Okay so your problem is with certain kinds of activism not activism in general.
Also you have a very simplistic view of activism throughout history. Rosa Parks and MLK are two among hundreds of activist leaders and millions of activists who participated. To give them even 50% of the credit would be wildly exaggerating, the real bulk work was done by people you've never heard of and those people were activists engaging in activism and it wasn't pointless.

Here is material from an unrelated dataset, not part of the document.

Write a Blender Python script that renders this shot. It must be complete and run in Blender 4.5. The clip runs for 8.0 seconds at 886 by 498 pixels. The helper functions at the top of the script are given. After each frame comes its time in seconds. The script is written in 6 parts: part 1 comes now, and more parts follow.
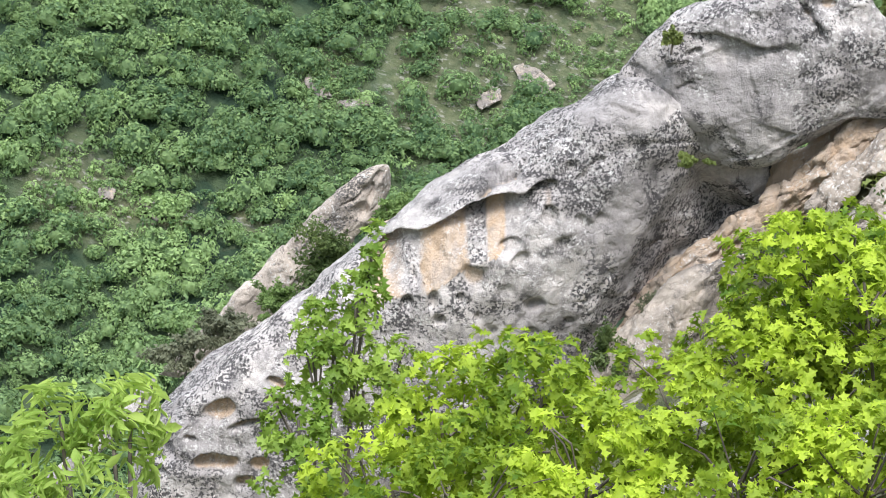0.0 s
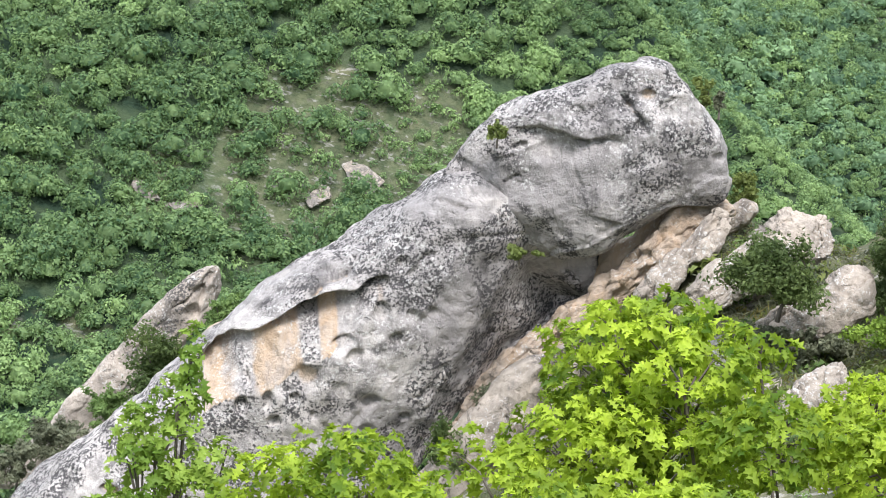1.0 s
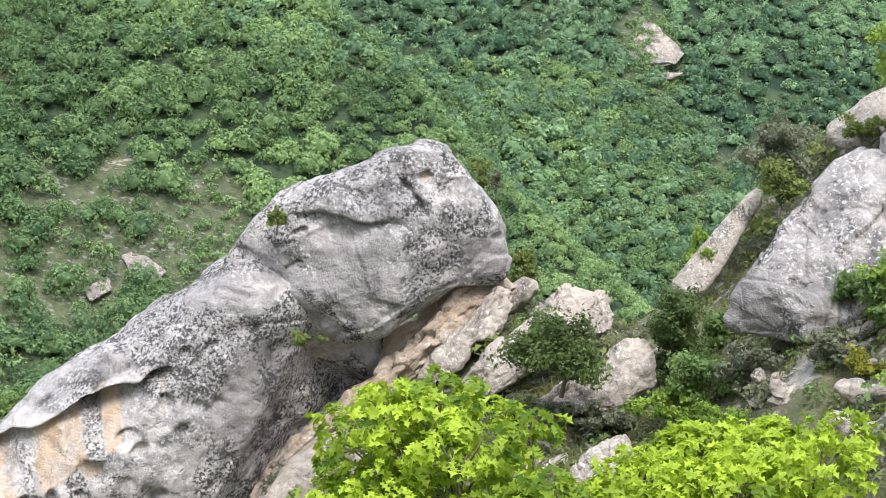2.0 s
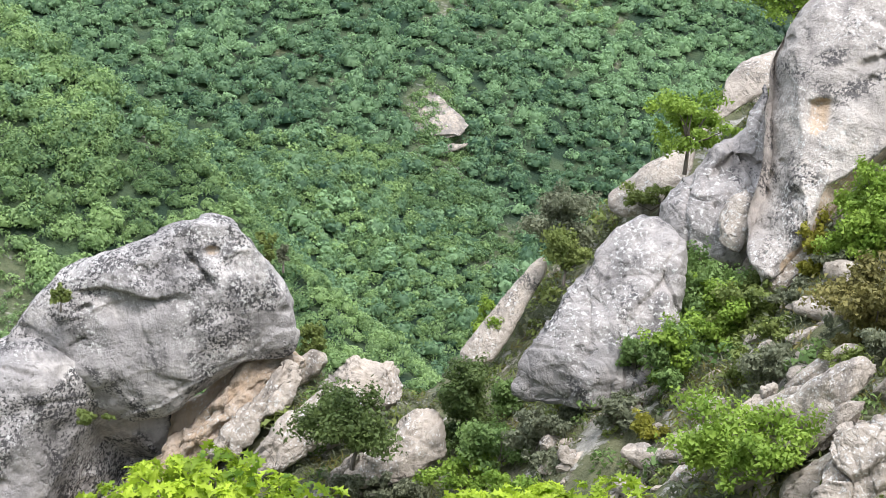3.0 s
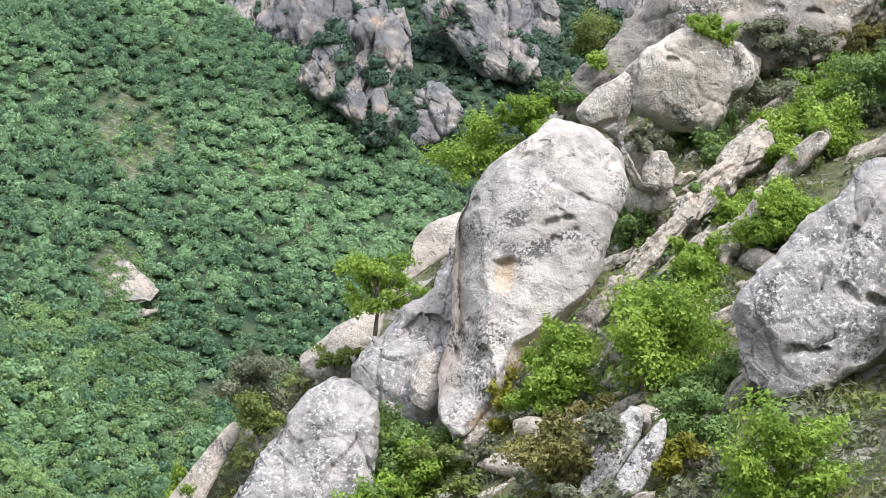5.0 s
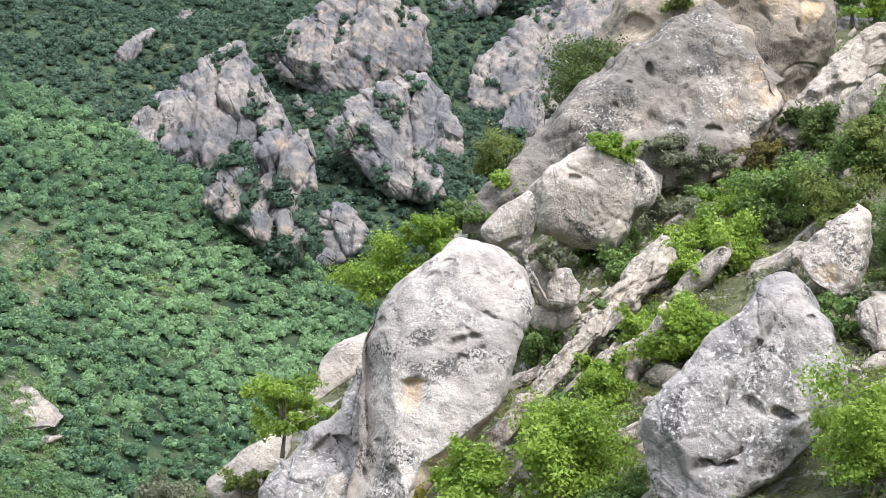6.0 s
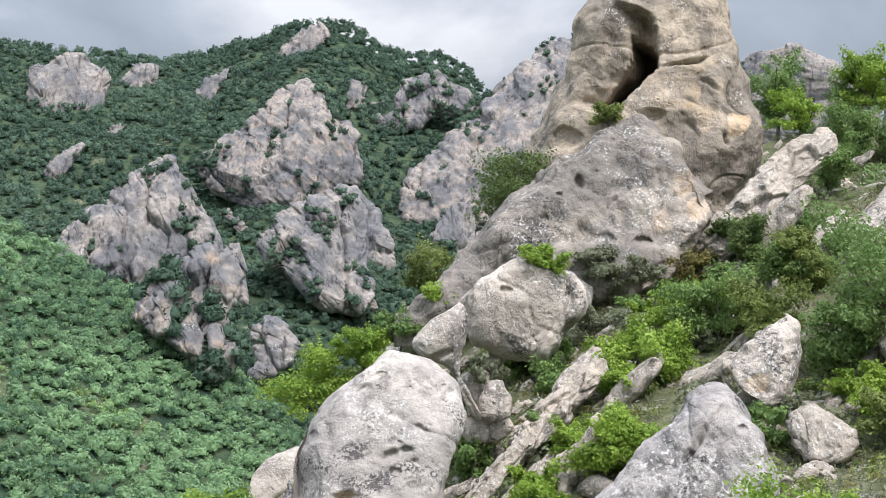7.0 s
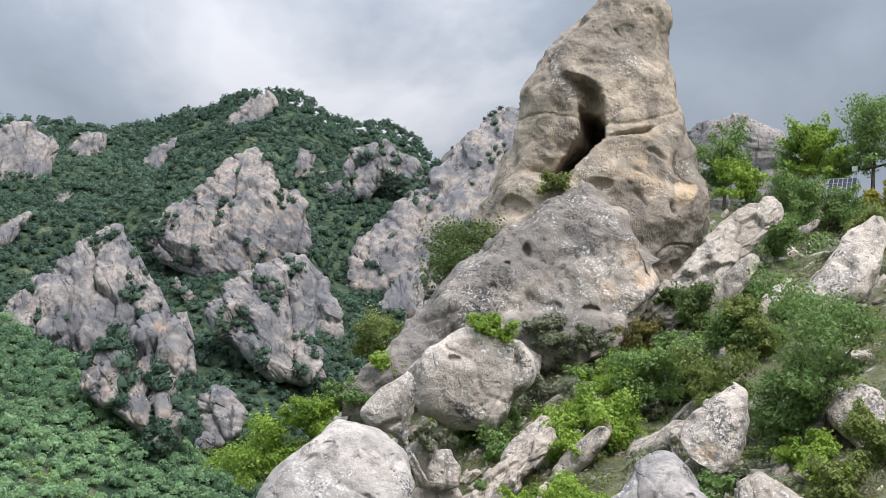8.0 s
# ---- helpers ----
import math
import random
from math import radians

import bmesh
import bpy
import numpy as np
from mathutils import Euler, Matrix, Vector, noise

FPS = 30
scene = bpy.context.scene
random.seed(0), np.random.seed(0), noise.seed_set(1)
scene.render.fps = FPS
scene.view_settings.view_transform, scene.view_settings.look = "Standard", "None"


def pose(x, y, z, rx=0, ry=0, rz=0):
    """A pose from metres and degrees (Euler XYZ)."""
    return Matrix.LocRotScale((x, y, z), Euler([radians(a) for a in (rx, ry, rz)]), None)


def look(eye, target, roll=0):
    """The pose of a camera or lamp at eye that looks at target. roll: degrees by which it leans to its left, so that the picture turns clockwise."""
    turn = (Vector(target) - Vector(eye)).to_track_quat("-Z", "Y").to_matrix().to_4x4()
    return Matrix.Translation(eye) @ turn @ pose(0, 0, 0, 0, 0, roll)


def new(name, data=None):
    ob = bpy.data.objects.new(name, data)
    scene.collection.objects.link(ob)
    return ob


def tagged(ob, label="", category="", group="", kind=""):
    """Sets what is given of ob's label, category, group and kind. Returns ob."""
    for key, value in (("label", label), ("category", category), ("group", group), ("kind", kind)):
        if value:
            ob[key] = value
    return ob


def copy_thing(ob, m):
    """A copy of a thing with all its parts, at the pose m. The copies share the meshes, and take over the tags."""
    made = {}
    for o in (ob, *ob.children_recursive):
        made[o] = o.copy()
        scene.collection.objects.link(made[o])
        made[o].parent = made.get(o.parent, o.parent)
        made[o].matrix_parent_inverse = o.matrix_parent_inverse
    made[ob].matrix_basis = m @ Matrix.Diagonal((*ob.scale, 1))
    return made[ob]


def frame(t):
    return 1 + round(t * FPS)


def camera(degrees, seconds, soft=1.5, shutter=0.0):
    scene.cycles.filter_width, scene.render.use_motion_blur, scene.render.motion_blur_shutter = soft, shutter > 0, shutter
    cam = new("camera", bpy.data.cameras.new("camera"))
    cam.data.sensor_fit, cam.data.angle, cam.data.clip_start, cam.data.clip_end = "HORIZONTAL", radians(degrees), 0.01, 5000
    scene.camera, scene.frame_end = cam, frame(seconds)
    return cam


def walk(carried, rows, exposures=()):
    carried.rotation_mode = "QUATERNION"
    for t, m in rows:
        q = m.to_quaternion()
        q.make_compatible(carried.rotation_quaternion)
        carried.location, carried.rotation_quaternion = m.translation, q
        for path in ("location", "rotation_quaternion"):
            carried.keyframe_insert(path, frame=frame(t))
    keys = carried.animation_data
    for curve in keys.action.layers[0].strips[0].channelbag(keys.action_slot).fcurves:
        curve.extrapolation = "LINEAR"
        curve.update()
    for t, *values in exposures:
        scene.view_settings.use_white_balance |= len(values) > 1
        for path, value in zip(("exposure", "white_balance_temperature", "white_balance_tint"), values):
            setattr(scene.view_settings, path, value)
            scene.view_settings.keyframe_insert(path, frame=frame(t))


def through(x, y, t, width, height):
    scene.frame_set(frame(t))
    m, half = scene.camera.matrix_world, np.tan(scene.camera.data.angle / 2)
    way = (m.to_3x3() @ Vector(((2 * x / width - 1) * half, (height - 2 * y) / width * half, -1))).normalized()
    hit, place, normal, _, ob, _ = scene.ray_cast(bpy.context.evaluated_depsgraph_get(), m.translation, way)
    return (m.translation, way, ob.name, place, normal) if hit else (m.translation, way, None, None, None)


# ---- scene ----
# ---- camera and its walk ----
cam = camera(25.50, 8.0, soft=0.7)
ROWS = [
    (0.0, -0.1578, -0.0324, 1.60, 72.876, -1.089, 23.232),
    (0.5, -0.1427, -0.0263, 1.60, 74.314, -0.857, 20.901),
    (1.0, -0.1238, -0.0197, 1.60, 75.791, -0.662, 18.035),
    (1.5, -0.1024, -0.0133, 1.60, 77.125, -0.490, 14.830),
    (1.7, -0.0932, -0.0110, 1.60, 77.605, -0.329, 13.473),
    (2.8, -0.0440, -0.0024, 1.60, 80.058, -0.130, 6.321),
    (3.0, -0.0361, -0.0016, 1.60, 80.446, -0.248, 5.175),
    (3.5, -0.0172, -0.0004, 1.60, 81.455, -0.320, 2.465),
    (4.0, -0.0003, -0.0000, 1.60, 82.505, -0.345, 0.045),
    (4.5, 0.0143, -0.0003, 1.60, 83.725, -0.294, -2.050),
    (4.7, 0.0196, -0.0005, 1.60, 84.301, -0.314, -2.811),
    (5.8, 0.0429, -0.0023, 1.60, 88.028, 0.373, -6.163),
    (6.0, 0.0462, -0.0027, 1.60, 88.741, 0.483, -6.638),
    (6.5, 0.0536, -0.0036, 1.60, 90.463, 0.710, -7.706),
    (7.0, 0.0600, -0.0045, 1.60, 92.011, 0.875, -8.633),
    (7.5, 0.0658, -0.0054, 1.60, 93.165, 0.953, -9.461),
    (8.0, 0.0704, -0.0062, 1.60, 94.001, 0.998, -10.137),
]
walk(cam, [(t, pose(x, y, z, rx, ry, rz)) for t, x, y, z, rx, ry, rz in ROWS],
     [(0.0, 0.68, 6500, 14), (4.5, 0.68, 6500, 14), (6.0, 0.76, 6500, 14), (7.0, 0.62, 6500, 14), (8.0, 0.44, 6500, 14)])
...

A quote from one of the leaders of the Woman's Suffrage movement:
"To get the word male in effect out of the Constitution cost the women of the country fifty-two years of pauseless campaign...During that time they were forced to conduct fifty-six campaigns of referenda to male voters; 480 campaigns to get Legislatures to submit suffrage amendments to voters; 47 campaigns to get State constitutional conventions to write woman suffrage into State constitutions; 277 campaigns to get State party conventions to include woman suffrage planks; 30 campaigns to get presidential party conventions to adopt woman suffrage planks in party platforms, and 19 campaigns with 19 successive Congresses. Millions of dollars were raised, mainly in small sums, and expended with economic care. Hundreds of women gave the accumulated possibilities of an entire lifetime, thousands gave years of their lives, hundreds of thousands gave constant interest and such aid as they could."
Those campaigns are activism. That activism convinced Woodrow Wilson and others to push for the 19th amendment.
But you, "see no value in activism of any kind."
Which is mind boggling and I think disingenuous without some kind of mental gymnastics to qualify that statement.